TASK DATA ::
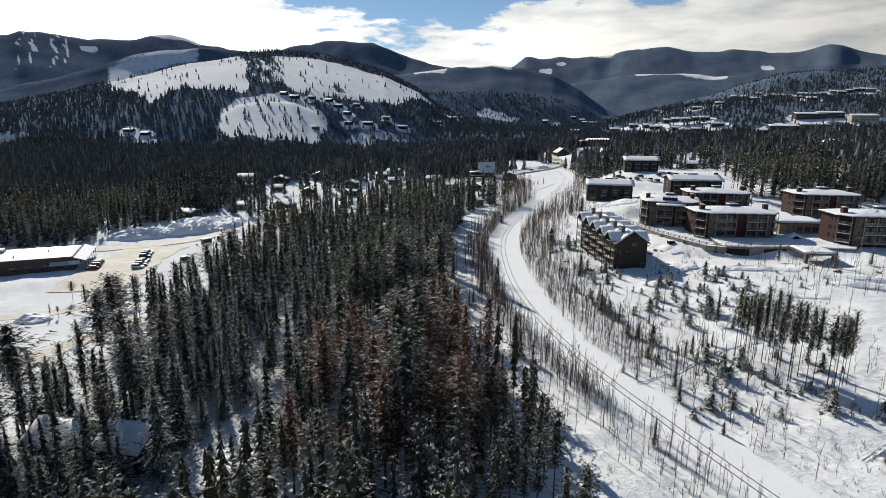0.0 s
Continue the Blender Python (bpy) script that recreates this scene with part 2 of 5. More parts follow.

* * *

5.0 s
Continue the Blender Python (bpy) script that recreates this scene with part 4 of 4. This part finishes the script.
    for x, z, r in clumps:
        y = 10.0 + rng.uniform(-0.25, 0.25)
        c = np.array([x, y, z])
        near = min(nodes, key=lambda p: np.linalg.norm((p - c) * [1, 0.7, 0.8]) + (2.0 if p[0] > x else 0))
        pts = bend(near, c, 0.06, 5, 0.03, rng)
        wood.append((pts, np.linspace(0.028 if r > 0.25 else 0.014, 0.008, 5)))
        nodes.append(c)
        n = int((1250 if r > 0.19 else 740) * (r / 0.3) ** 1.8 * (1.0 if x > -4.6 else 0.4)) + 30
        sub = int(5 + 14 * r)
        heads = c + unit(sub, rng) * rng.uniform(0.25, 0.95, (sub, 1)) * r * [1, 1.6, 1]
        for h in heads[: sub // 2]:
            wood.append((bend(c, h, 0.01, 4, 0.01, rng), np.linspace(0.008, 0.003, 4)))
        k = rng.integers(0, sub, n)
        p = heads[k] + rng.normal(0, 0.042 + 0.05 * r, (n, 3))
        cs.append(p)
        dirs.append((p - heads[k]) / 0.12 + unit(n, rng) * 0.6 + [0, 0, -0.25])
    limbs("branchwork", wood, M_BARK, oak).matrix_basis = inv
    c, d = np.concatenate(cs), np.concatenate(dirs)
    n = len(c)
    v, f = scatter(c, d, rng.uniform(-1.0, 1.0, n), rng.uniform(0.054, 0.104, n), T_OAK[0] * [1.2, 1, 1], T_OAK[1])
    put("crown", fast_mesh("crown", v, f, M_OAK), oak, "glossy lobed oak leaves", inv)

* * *

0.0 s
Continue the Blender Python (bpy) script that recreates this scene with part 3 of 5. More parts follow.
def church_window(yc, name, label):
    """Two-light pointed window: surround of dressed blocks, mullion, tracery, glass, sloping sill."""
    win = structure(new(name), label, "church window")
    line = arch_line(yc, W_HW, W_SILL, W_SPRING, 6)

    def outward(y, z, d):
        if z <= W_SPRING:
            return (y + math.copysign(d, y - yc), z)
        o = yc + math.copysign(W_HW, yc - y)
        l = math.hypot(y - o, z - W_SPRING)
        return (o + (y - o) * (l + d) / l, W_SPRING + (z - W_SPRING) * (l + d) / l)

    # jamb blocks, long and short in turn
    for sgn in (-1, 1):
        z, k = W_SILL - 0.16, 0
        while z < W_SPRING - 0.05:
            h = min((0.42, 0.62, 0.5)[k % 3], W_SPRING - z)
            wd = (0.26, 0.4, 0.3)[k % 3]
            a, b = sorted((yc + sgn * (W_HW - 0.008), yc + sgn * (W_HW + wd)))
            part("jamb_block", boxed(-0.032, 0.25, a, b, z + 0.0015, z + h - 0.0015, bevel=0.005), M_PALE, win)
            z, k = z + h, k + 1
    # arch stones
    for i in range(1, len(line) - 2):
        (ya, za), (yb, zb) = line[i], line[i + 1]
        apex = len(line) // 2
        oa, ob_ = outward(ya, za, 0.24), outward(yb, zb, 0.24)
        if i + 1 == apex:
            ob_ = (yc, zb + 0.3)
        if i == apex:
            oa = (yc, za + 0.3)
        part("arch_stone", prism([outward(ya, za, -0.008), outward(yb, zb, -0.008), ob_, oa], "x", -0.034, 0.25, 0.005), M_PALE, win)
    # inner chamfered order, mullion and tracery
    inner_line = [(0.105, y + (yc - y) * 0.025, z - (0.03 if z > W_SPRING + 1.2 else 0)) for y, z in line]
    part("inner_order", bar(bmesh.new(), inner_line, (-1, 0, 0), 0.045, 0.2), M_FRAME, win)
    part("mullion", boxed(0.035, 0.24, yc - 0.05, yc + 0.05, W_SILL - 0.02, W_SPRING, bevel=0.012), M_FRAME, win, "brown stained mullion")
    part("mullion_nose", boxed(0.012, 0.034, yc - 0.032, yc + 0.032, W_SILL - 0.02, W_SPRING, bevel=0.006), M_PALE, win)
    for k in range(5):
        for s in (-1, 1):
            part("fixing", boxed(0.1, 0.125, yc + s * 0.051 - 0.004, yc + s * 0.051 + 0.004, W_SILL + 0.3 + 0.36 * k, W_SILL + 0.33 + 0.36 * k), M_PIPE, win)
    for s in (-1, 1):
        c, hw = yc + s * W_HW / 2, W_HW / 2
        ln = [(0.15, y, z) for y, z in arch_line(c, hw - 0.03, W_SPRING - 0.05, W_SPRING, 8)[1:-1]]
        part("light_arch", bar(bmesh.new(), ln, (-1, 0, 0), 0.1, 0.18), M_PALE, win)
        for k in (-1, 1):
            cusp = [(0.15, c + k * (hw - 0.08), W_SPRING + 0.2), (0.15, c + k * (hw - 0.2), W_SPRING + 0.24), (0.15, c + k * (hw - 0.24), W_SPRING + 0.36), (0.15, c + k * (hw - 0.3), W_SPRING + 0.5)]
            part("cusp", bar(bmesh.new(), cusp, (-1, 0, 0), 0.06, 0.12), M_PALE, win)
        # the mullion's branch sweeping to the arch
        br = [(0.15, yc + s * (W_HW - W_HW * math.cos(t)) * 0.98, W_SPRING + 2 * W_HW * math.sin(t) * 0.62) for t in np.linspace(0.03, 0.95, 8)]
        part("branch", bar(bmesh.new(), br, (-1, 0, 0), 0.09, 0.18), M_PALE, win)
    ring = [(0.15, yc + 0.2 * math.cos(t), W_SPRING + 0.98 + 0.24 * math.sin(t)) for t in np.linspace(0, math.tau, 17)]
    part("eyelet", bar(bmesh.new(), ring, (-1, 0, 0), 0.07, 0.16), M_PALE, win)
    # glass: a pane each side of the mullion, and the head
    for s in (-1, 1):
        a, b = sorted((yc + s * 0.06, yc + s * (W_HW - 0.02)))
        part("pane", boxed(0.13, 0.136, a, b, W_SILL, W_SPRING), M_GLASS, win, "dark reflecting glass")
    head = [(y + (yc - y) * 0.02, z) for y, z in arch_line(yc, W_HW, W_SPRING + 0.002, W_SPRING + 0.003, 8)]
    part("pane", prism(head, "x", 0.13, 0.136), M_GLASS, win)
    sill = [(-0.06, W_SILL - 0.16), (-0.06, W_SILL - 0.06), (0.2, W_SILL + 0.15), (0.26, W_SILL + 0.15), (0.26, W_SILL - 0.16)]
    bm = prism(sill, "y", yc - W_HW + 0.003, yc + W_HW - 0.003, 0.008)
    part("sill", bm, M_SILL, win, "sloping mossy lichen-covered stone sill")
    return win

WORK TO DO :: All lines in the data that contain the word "More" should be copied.

WRITTEN SOLUTION ::
Continue the Blender Python (bpy) script that recreates this scene with part 2 of 5. More parts follow.
Continue the Blender Python (bpy) script that recreates this scene with part 3 of 5. More parts follow.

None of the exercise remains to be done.